* _Objective_: Restate each of the lines below word for word and drop every picture.

------ Data ------

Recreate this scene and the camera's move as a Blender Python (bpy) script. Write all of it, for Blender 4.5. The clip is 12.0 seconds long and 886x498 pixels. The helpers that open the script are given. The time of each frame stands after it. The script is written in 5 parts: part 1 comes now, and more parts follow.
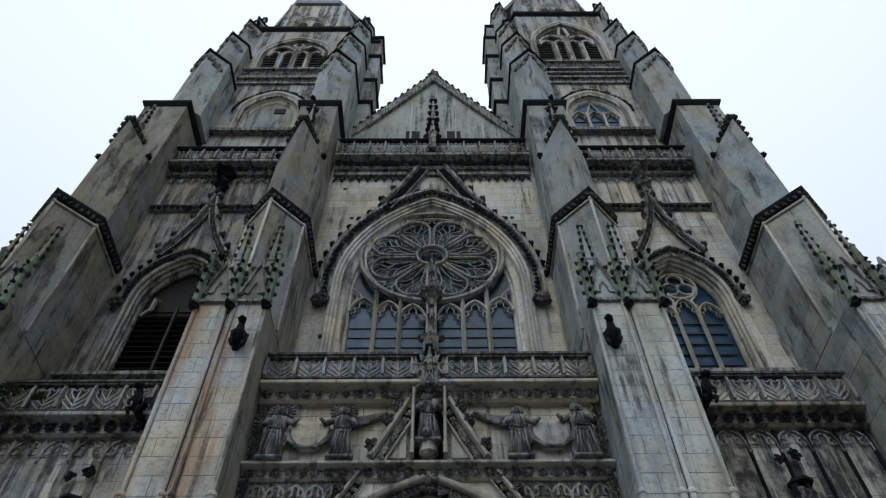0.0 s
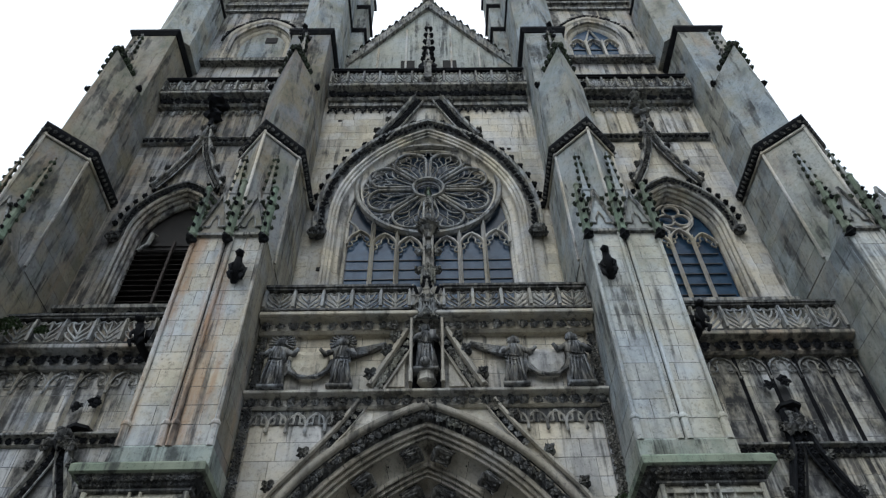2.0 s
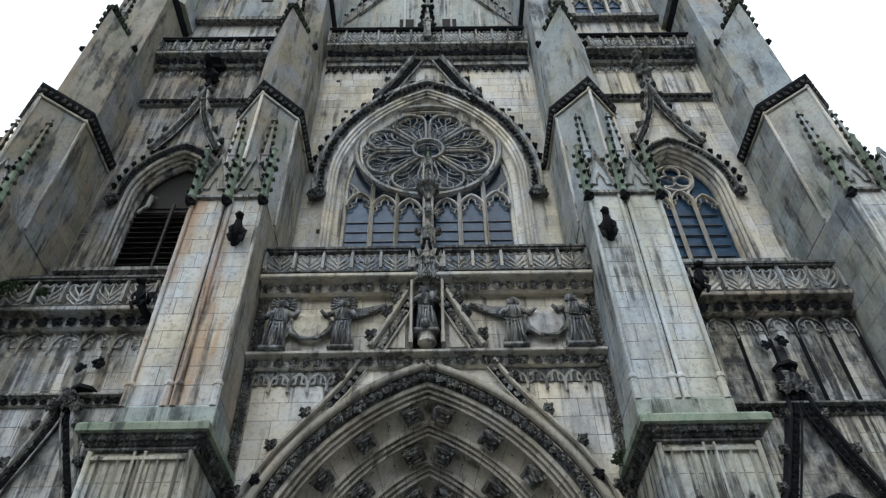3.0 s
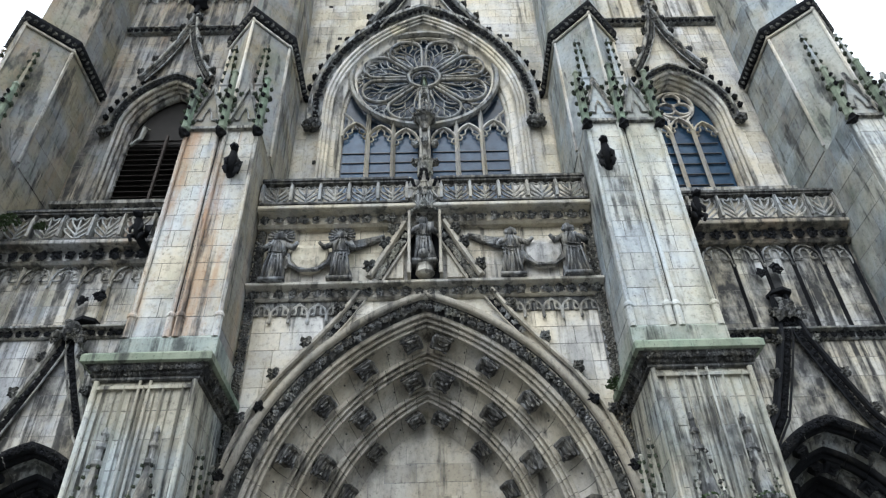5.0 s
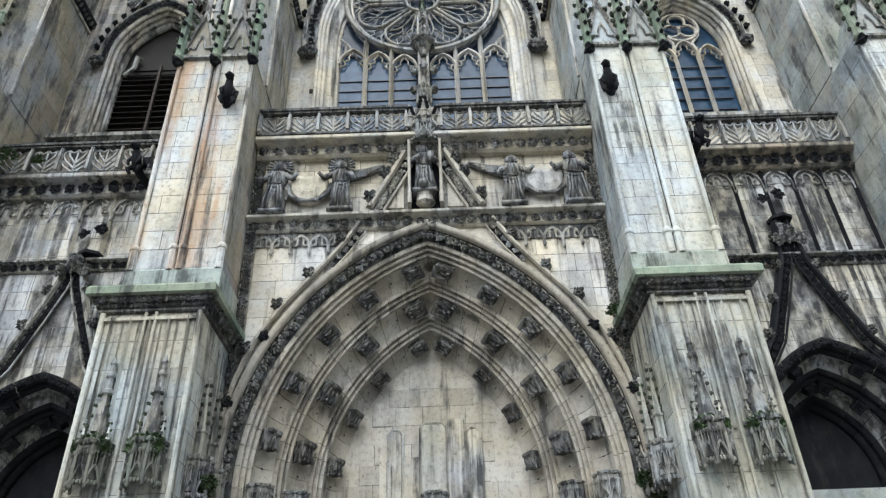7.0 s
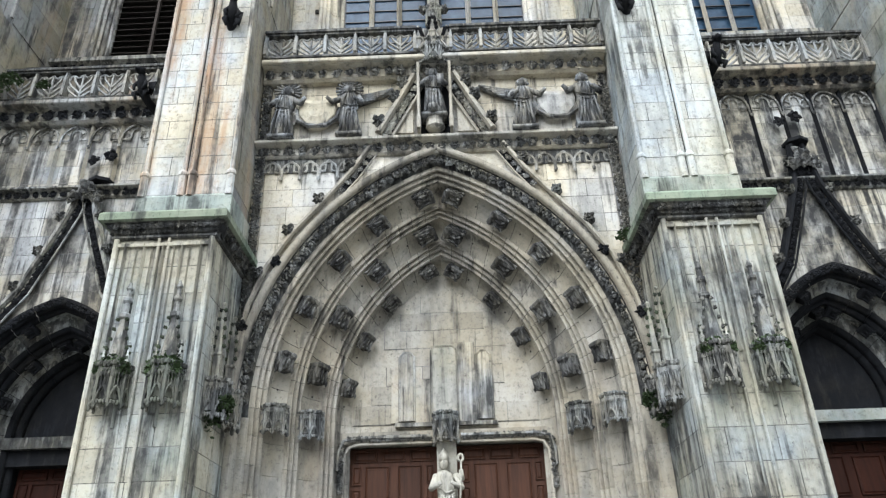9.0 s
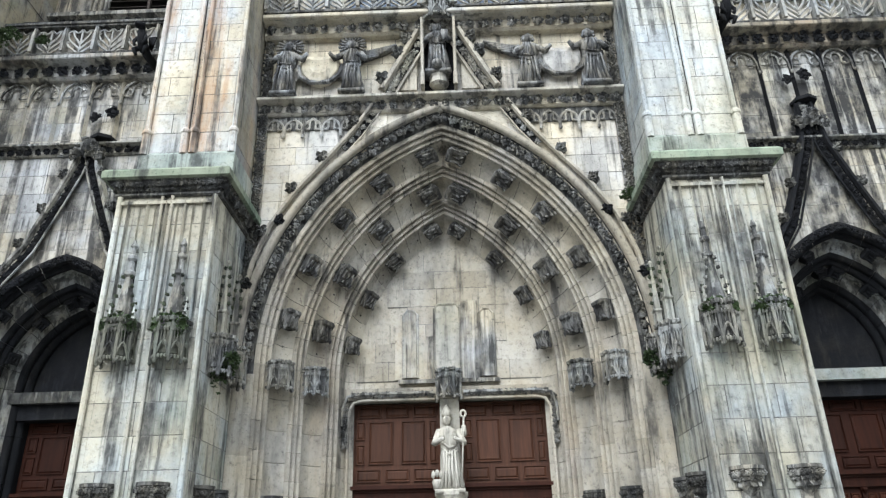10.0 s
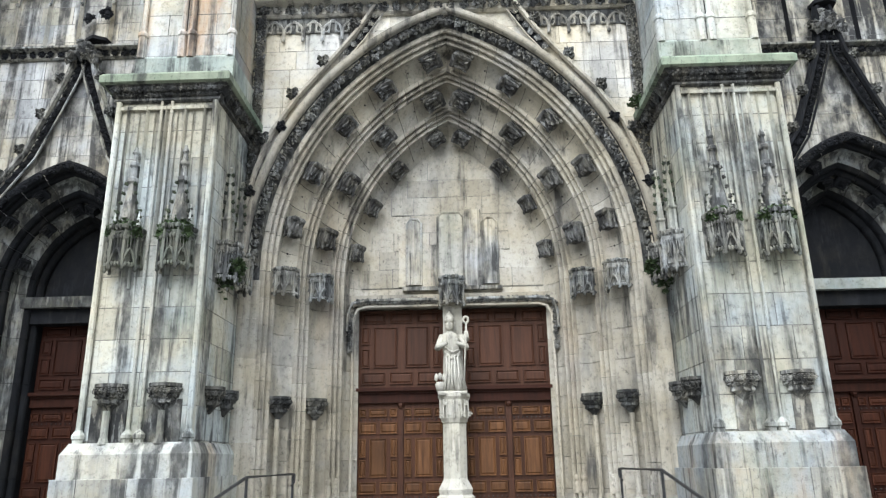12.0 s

------

* _Result_:
Recreate this scene and the camera's move as a Blender Python (bpy) script. Write all of it, for Blender 4.5. The clip is 12.0 seconds long and 886x498 pixels. The helpers that open the script are given. The time of each frame stands after it. The script is written in 5 parts: part 1 comes now, and more parts follow.
0.0 s
2.0 s
3.0 s
5.0 s
7.0 s
9.0 s
10.0 s
12.0 s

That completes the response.